Just two tennis balls!

Suppose that both balls have radius $d$ . If their centres are a distance $R$ apart, then the range of angle through which one ball can be kicked in order to hit the target ball is $4\alpha$ , where $\alpha$ is the angle between the line of centres and the tangent from the centre of the first ball to the second. Then $\alpha = \sin^{-1}\tfrac{d}{R}$ .

Suppose now that the room has side length $2X$ . The target ball $A$ is placed at the centre of the room. If the other ball $B$ is placed randomly (and uniformly) along one wall, and its (signed) distance from the centre of that wall is $x$ , then the distance between the centres of these two balls is $\sqrt{(X-d)^2 + x^2}$ , and $x$ is uniformly distributed over $[-(X-d),(X-d)]$ . Note that the centre of the ball $B$ cannot be at the wall's edge, due to its radius, and so we have to use $X-d$ instead of $X$ . Since ball $B$ is kicked away from the wall, the probability that the two balls collide from this position is $\frac{4}{\pi}\sin^{-1}\left(\frac{d}{\sqrt{(X-d)^2 + x^2}}\right)$ and so, conditioning on the starting position of ball $B$ , the probability that they collide is $p \; = \; \frac{1}{2(X-d)}\int_{-(X-d)}^{X-d} \frac{4}{\pi}\sin^{-1}\left(\frac{d}{\sqrt{(X-d)^2 + x^2}}\right)\,dx \; = \; \frac{4}{\pi(X-d)}\int_0^{X-d}\sin^{-1}\left(\frac{d}{\sqrt{(X-d)^2 + x^2}}\right)\,dx$ The substitution $x = (X-d)\tan\theta$ and $\beta = \tfrac{d}{X-d}$ gives us $p \; = \; \frac{4}{\pi}\int_0^{\frac14\pi} \sin^{-1}\left(\frac{d}{X-d}\cos\theta\right)\sec^2\theta\,d\theta \; = \; \frac{4}{\pi}\int_0^{\frac14\pi} \sin^{-1}(\beta\cos\theta)\sec^2\theta\,d\theta$ In this problem, $X = 3.75$ and $d = 0.04$ , and so $\beta = 0.0107817$ .

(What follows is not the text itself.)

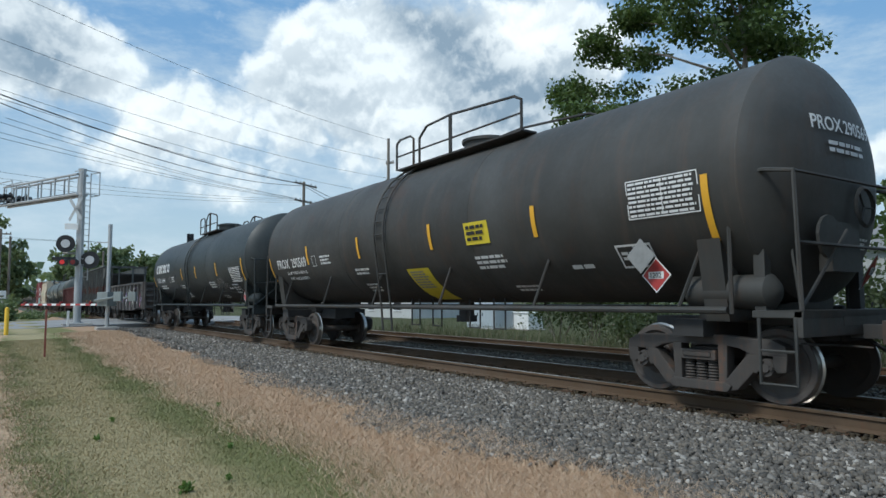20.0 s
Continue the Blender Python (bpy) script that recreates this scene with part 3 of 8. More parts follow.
    for i in range(n + 1):
        x = -half + 0.1 + (2 * half - 0.2) * i / n
        for k in (-1, 1):
            s = Shape()
            if walk_legs:
                s.box(x - 0.05, x + 0.05, k * 1.27 - 0.015, k * 1.27 + 0.015, peak - 0.05, zt)
                s.box(x - 0.03, x + 0.03, *sorted((k * 0.72, k * 1.255)), zt - 0.06, zt - 0.02)
            else:
                s.prism([(k * 1.34, peak - 0.05), (k * 1.28, zt - 0.02), (k * 0.72, zt - 0.02), (k * 0.9, peak)][::k], "x", x - 0.14, x + 0.14)
            part("walk_bracket", s, skin, car)
    s = Shape().box(-half + 0.8, half - 0.8, -0.36, 0.36, peak + 0.05, peak + 0.24)
    part("hatch", s, roofing, car, bevel=0.03)
    # grab pipe curling over the rear end of the roof
    s = Shape().tube([(-half + 0.5, -1.3, zt), (-half + 0.1, -1.32, zt - 0.02), (-half - 0.05, -1.36, zt - 0.15), (-half - 0.05, -1.42, eave + 0.05)], 0.022, 6)
    part("grab_iron", s, ladder_paint, car)
    return car, half, (lambda z: -width(max(z, sill)))


def sill_side(z):
    return -1.60


def stripes(car, side, xs, z0, z1, w=0.10, colour=AMBER):
    for x in xs:
        f = Flat()
        n = 6
        for i in range(n):
            a, b = z0 + (z1 - z0) * i / n, z0 + (z1 - z0) * (i + 1) / n
            f.rect(x, a, x + w, b)
        decal("reflector", f, colour, car, side, "upright amber reflective strip", lift=0.015)


def placards(car, side, x, z, w=0.42, h=0.34, ink=WHITE):
    """The black test-data board with its white rules."""
    decal("data_board", Flat().rect(x, z, x + w, z + h), DARK, car, side, "black stencilled inspection board", 0.010)
    f = Flat().frame_of(x, z, x + w, z + h, 0.014).rect(x + w * 0.5, z, x + w * 0.53, z + h).rect(x, z + h * 0.45, x + w, z + h * 0.48)
    f.bars(x + 0.05, z + h * 0.72, w * 0.36, 2, 0.022, 5).bars(x + w * 0.57, z + h * 0.2, w * 0.36, 2, 0.022, 6)
    decal("stencil_marking", f, ink, car, side, "", 0.014)


# ---- tank car ----
def tank_side(radius, middle):
    return lambda z: -math.sqrt(max(0.02, radius * radius - (z - middle) ** 2))


def tank_car(name, label, rear, front, skin, radius=1.60, middle=2.83, cage=-0.75, patch=None, group="tank cars of the train", big_cover=False, overhang=(0.75, 0.95), iron=STEEL, long=4.45):
    half, mid = (front - rear) / 2, (front + rear) / 2
    car = thing(name, label, "tank car", group)
    CARS.append((car, mid))
    running_gear(car, half, overhang, end=0.55, iron=iron, stub=2.2)
    # shell with dished heads, sloping a little to the middle
    s = Shape()
    prof = [(-half - 0.46, 0.001), (-half - 0.45, radius * 0.28), (-half - 0.38, radius * 0.58), (-half - 0.24, radius * 0.82), (-half - 0.10, radius * 0.95), (-half, radius)]
    prof += [(-half + 2 * half * i / 10, radius) for i in range(1, 10)]
    prof += [(-a, b) for a, b in prof[:6][::-1]]
    s.lathe(prof, (0, 0, middle), "x", 56)
    part("shell", s, skin, car, smooth=True)
    for x in (-half + 0.02, -half * 0.36, half * 0.33, half - 0.02):
        s = Shape().lathe([(x - 0.02, radius - 0.004), (x - 0.012, radius + 0.006), (x + 0.012, radius + 0.006), (x + 0.02, radius - 0.004)], (0, 0, middle), "x", 56)
        part("weld_seam", s, skin, car, smooth=True)
    if patch:
        for a, b, stuff in patch:
            s = Shape()
            n = 14
            for i in range(n):
                t0, t1 = radians(-8 + 92 * i / n), radians(-8 + 92 * (i + 1) / n)
                q = [(x, -(radius + 0.004) * math.cos(t), middle + (radius + 0.004) * math.sin(t)) for x, t in ((a, t0), (b, t0), (b, t1), (a, t1))]
                s.face(q)
            part("paint_patch", s, stuff, car, "pale weathered patch on the shell", smooth=True)
    # saddles over the trucks, stub sills, end frames
    for k in (-1, 1):
        s = Shape()
        n = 10
        pts = []
        for i in range(n + 1):
            a = radians(-150 + 120 * i / n)
            pts.append(((radius + 0.02) * math.cos(a), middle + (radius + 0.02) * math.sin(a)))
        s.prism(pts + [(1.25, 1.0), (-1.25, 1.0)], "x", k * (half - 0.55) - 0.16, k * (half - 0.55) + 0.16)
        part("saddle", s, skin, car)
        x0, x1 = sorted((k * (half - 1.3), k * (half + 0.6)))
        s = Shape().box(x0, x1, -0.55, 0.55, 0.95, 1.12)
        s.box(*sorted((k * (half + 0.02), k * (half + 0.6))), -1.45, 1.45, 1.06, 1.14)
        s.box(*sorted((k * (half + 0.5), k * (half + 0.6))), -1.45, 1.45, 0.85, 1.14)
        part("end_platform", s, skin, car, bevel=0.01)
        # hooped end railing and its legs
        s = Shape()
        x = k * (half + 0.2)
        for y in (-1.42, 1.42):
            s.tube([(k * (half - 0.25), y, 1.1), (k * (half - 0.25), y, 2.62), (k * (half - 0.18), y, 2.74), (x, y, 2.76), (k * (half + 0.55), y, 2.70), (k * (half + 0.58), y, 1.1)], 0.028, 6)
        s.tube([(k * (half + 0.55), -1.42, 2.70), (k * (half + 0.56), 1.42, 2.70)], 0.022, 6)
        s.tube([(k * (half + 0.55), -1.42, 1.9), (k * (half + 0.56), 1.42, 1.9)], 0.022, 6)
        part("end_railing", s, skin, car)
        for x in ((half + 0.1, ) if k > 0 else (-half - 0.5, )):
            stirrup(car, skin, x, -1.45, 0.42, 1.06, 0.32)
    # walkway pipe along the sides with its props, side sills
    for k in (-1, 1):
        s = Shape().rod((-half + 0.3, k * 1.42, 1.14), (half - 0.3, k * 1.42, 1.14), 0.045, 8)
        part("side_pipe", s, skin, car)
        n = 6
        for i in range(n):
            x = -half + 1.0 + (2 * half - 2.0) * i / (n - 1)
            s = Shape().rod((x, k * 1.42, 1.14), (x + 0.28, k * 1.30, middle - math.sqrt(radius ** 2 - 1.30 ** 2) + 0.02), 0.026, 6)
            part("pipe_prop", s, skin, car)
    # air reservoir and valve gear at the front end, bottom outlet
    s = Shape().lathe([(-0.62, 0.001), (-0.60, 0.12), (-0.52, 0.21), (0.52, 0.21), (0.60, 0.12), (0.62, 0.001)], (half - 0.45, -1.1, 1.36), "x", 16)
    part("air_reservoir", s, skin, car, smooth=True)
    s = Shape().box(half + 0.3, half + 0.46, -0.45, 0.25, 1.6, 2.2).box(half + 0.32, half + 0.42, -0.2, 0.2, 2.2, 2.6)
    s.rod((half + 0.48, -0.6, 2.0), (half + 0.52, -0.6, 2.0), 0.26, 14)
    s.tube([(half + 0.3, -0.9, 1.15), (half + 0.2, -0.9, 2.0), (half + 0.05, -0.4, 2.4)], 0.02, 5)
    part("hand_brake", s, skin, car)
    s = Shape().rod((0.4, 0, middle - radius - 0.3), (0.4, 0, middle - radius + 0.1), 0.17, 12).rod((0.4, 0, middle - radius - 0.42), (0.4, 0, middle - radius - 0.28), 0.23, 12)
    for e in (-1.1, -0.2, 1.2, 2.0):
        hanger = Shape().tube([(e, -0.5, 1.5), (e, -0.5, 0.72), (e + 0.35, -0.5, 0.72), (e + 0.35, -0.5, 1.5)], 0.02, 5)
        part("pipe_hanger", hanger, UNDER, car)
    part("bottom_outlet", s, UNDER, car)
    # side ladder bent round the shell
    s = Shape()
    x = cage - 0.1
    path = [(-1.42, 0.62), (-1.46, 1.14)]
    for i in range(9):
        a = radians(188 - 80 * i / 8)
        path.append(((radius + 0.07) * math.cos(a), middle + (radius + 0.07) * math.sin(a)))
    for e in (0.0, 0.42):
        s.tube([(x + e, y, z) for y, z in path], 0.026, 6)
    for i in range(len(path) - 1):
        for u in (0.5,):
            y, z = path[i][0] * (1 - u) + path[i + 1][0] * u, path[i][1] * (1 - u) + path[i + 1][1] * u
            s.rod((x, y, z), (x + 0.42, y, z), 0.018, 5)
    part("ladder", s, skin, car)
    # platform, railing and manway on top
    top = middle + radius
    x0, x1 = cage - 0.25, cage - 0.25 + long
    for k in (-1, 1):
        s = Shape().box(x0, x1, *sorted((k * 0.62, k * 0.98)), top - 0.13, top - 0.09)
        part("top_platform", s, UNDER, car, bevel=0.008)
        s = Shape()
        y = k * 0.98
        s.tube([(x0, y, top - 0.12), (x0, y, top + 0.50), (x0 + 0.15, y, top + 0.58), (x0 + 0.6, y, top + 0.58), (x0 + 0.75, y, top + 0.5), (x0 + 0.75, y, top - 0.12)], 0.028, 6)
        s.tube([(x0 + 1.0, y, top - 0.12), (x0 + 1.0, y, top + 0.45), (x0 + 1.3, y, top + 0.66), (x0 + 1.0 + (long - 1.0) * 0.35, y, top + 0.70), (x1 - 0.2, y, top + 0.55), (x1, y, top + 0.45), (x1, y, top - 0.12)], 0.028, 6)
        s.tube([(x0, y, top + 0.2), (x1, y, top + 0.2)], 0.02, 6)
        s.rod((x0 + 1.0 + (long - 1.0) * 0.35, y, top - 0.1), (x0 + 1.0 + (long - 1.0) * 0.35, y, top + 0.70), 0.04, 6)
        part("railing", s, UNDER, car)
    r = 0.52 if big_cover else 0.40
    s = Shape().lathe([(-0.12, r), (0.20, r), (0.20, r + 0.05), (0.26, r + 0.05), (0.32, r * 0.7), (0.33, 0.001)], (cage - 0.25 + long * 0.5, 0, top), "z", 20)
    part("manway", s, skin, car, smooth=True)
    part("safety_valve", Shape().rod((cage - 0.25 + long * 0.72, 0.1, top - 0.05), (cage - 0.25 + long * 0.72, 0.1, top + 0.25), 0.1, 10), skin, car)
    # brake wheel, its housing and a placard holder at the front end
    s = Shape().lathe([(-0.015, 0.23), (0.01, 0.27), (0.035, 0.23)], (half + 0.50, 0.32, 2.42), "x", 18)
    for i in range(3):
        a = 2 * math.pi * i / 3
        s.rod((half + 0.5, 0.32, 2.42), (half + 0.5, 0.32 + 0.25 * math.cos(a), 2.42 + 0.25 * math.sin(a)), 0.015, 5)
    part("brake_wheel", s, skin, car)
    for y in (-1.15, 1.15):
        s = Shape().box(half - 0.08, half + 0.06, y - 0.07, y + 0.07, 1.1, 2.35)
        part("end_stanchion", s, skin, car, bevel=0.01)
    s = Shape().tube([(half + 0.56, -1.4, 1.15), (half + 0.52, -0.2, 2.1)], 0.022, 6)
    part("end_brace", s, skin, car)
    return car, half, tank_side(radius, middle)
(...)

This integral for $p$ can be evaluated in terms of $F_1$ , one of the Appell two-variable hypergeometric functions, but this is not very informative. The integral for $p$ can be performed numerically, obtaining the answer $\boxed{0.0120994}$ . Alternatively, the fact that $\beta$ is small means that we can use the Maclaurin series expansion of $\sin^{-1}$ to obtain a series expansion for $p$ . All of the terms of this series are integrals which can be performed exactly, so we obtain the approximation $p \approx \tfrac{4}{\pi}\beta \ln(\sqrt{2}+1) + \tfrac{\sqrt{2}}{3\pi}\beta^3 + \tfrac{5\sqrt{2}}{8\pi}\beta^5$ which gives us $7$ DP accuracy.